I’m still a bit down and doubtful that I will be able to complete the marathon and probably even the training, but I’m trying to get myself out of this self-pitying funk.
I stayed very busy at work which was great. The day ended fairly quickly.
Today was a cooler and awesome day so I really fought the urge to run but I should have. I have a 3 tomorrow, 6 on Wednesday and 3 on Thursday and the big 12 on Saturday!
I ate well and healthy today and just the right balance and right amount of calories. I’ll see how my 3 miles turns out tomorrow before I start whining again! 🙂
My husband was on the phone talking to someone and I overheard him refer to me as an “athlete.” I’ve never heard myself called that before. I walked into the room he was in and I asked “athlete? Me?”

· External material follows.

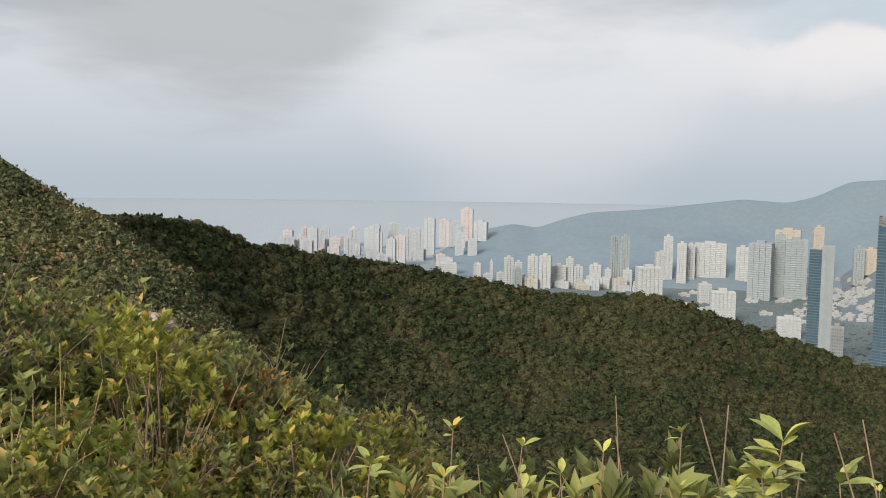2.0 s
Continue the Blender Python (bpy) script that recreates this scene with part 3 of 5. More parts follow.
scrub("valley_trees", [(valley_trees(30000, 97, 176, 900, 2350, -0.45), 7.8, 1, 0.36)],
      M_LEAF_VALLEY, "hazy dark green trees between the houses in the valley", 0.5)
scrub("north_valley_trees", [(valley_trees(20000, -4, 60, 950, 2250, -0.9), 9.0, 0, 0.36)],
      M_LEAF_NORTH, "trees of the northern valley, coloured blue-green for haze", 0.4)
scrub("knoll_trees", [(hill_points("knoll", 1500, 0.0, 1.0, 112, 131), 6.5, 2, 0.36)],
      M_LEAF_VALLEY, "dark green woods on the knoll by the bay", 0.5)


# near shrubs -------------------------------------------------------------
def tube(path, r0, r1, sides=5):
    """A tapered stem along a polyline."""
    path = np.asarray(path, float)
    n = len(path)
    t = unit(np.gradient(path, axis=0))
    a = unit(np.cross(t, np.array([0.31, 0.77, 0.55])))
    b = np.cross(t, a)
    ang = np.arange(sides) * 2 * np.pi / sides
    rad = np.linspace(r0, r1, n)[:, None, None]
    V = path[:, None, :] + rad * (a[:, None, :] * np.cos(ang)[None, :, None] + b[:, None, :] * np.sin(ang)[None, :, None])
    i = (np.arange(n - 1)[:, None] * sides + np.arange(sides)[None, :]).ravel()
    j = (np.arange(n - 1)[:, None] * sides + (np.arange(sides)[None, :] + 1) % sides).ravel()
    Q = np.stack([i, j, j + sides, i + sides], 1)
    return V.reshape(-1, 3), Q


def join(pieces):
    VV, FF, base = [], [], 0
    for V, Fc in pieces:
        VV.append(V)
        FF.append(Fc + base)
        base += len(V)
    return np.concatenate(VV), np.concatenate(FF)


def rosettes(tips, ways, count, length, width, spread=0.9):
    """Leaves that radiate from twig tips, mostly upwards."""
    n = len(tips)
    ways = np.repeat(ways, count, 0)
    base = np.repeat(tips, count, 0)
    out = unit(np.cross(ways, unit(rng.normal(size=ways.shape))))
    lean = spread * (0.35 + 0.9 * rng.random((len(base), 1)))
    way = unit(ways * 0.8 + out * lean)
    side = unit(np.cross(way, ways + 0.2 * rng.normal(size=ways.shape)))
    base = base - ways * (rng.random((len(base), 1)) * length * 0.7)
    L = length * (0.6 + 0.6 * rng.random(len(base)))
    return blades(base, way, side, L, L * width / length, 0.22)


def shrub(name, mat, label, radius, height, tips, leaves, length, width, bare_twigs=0, spread=0.9):
    """A shrub: stems from one foot, rosettes of leaves at the tips over an uneven dome."""
    lobes = max(8, tips // 11)
    heart = unit(np.stack([rng.normal(size=lobes), rng.normal(size=lobes), np.abs(rng.normal(size=lobes)) * 0.9 + 0.1], 1))
    out = 0.68 + 0.4 * rng.random((lobes, 1))
    pick_lobe = rng.integers(0, lobes, tips)
    way = unit(heart[pick_lobe] + rng.normal(size=(tips, 3)) * 0.15)
    reach = out[pick_lobe] * (0.82 + 0.2 * rng.random((tips, 1)))
    lump = 1 + 0.25 * np.sin(way[:, :1] * 5 + rng.random() * 6) * np.cos(way[:, 1:2] * 4 + rng.random() * 6)
    tip = way * reach * lump * np.array([radius, radius, height])
    tip[:, 2] = np.maximum(tip[:, 2], 0.08 * height)
    grow = unit(way * 0.5 + np.array([0, 0, 0.75]) + 0.25 * rng.normal(size=way.shape))
    foot = new(name)
    lv, lt = rosettes(tip, grow, leaves, length, width, spread)
    ob = mesh_object("foliage", lv, lt, mat)
    ob.parent = foot
    stems = []
    for k in range(min(tips, 16)):
        a, b = np.zeros(3), tip[k]
        m = (a + b) / 2 + np.array([0, 0, -0.08 * height]) + rng.normal(size=3) * 0.03
        stems.append(tube([a, m, b], 0.010, 0.003, 4))
    for k in range(bare_twigs):
        d = unit(np.array([rng.normal() * 0.6, rng.normal() * 0.6, 1.0]))
        a = d * np.array([radius, radius, height]) * 0.4
        b = a + d * height * (0.5 + 0.5 * rng.random()) + rng.normal(size=3) * 0.05
        m = (a + b) / 2 + rng.normal(size=3) * 0.03
        stems.append(tube([a, m, b], 0.004, 0.0015, 4))
        c = m + unit(d + rng.normal(size=3) * 0.5) * height * 0.3
        stems.append(tube([m, (m + c) / 2 + rng.normal(size=3) * 0.01, c], 0.003, 0.001, 4))
    sv, sq = join(stems)
    st = mesh_object("stem_frame", sv, sq, M_TWIG)
    st.parent = foot
    return tagged(foot, label, "shrub", "shrubs on the hilltop")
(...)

He just said “yes, you are.” My spirits lifted a bit. I’m an athlete? 🙂
Never been called that before. Hmmmm, athlete? Moi? I’ve lived a lifetime wanting and dreaming of hearing that.
Maybe I can do this. I’m not a quitter and now it’s time I stop being a crybaby.
Ok, you will most definitely hear me cry and going to pity parties again…I’m sure.
Today was day 44 of “marathon training.”
I’m reclining on the sofa with my puppies watching “Criminal Minds.”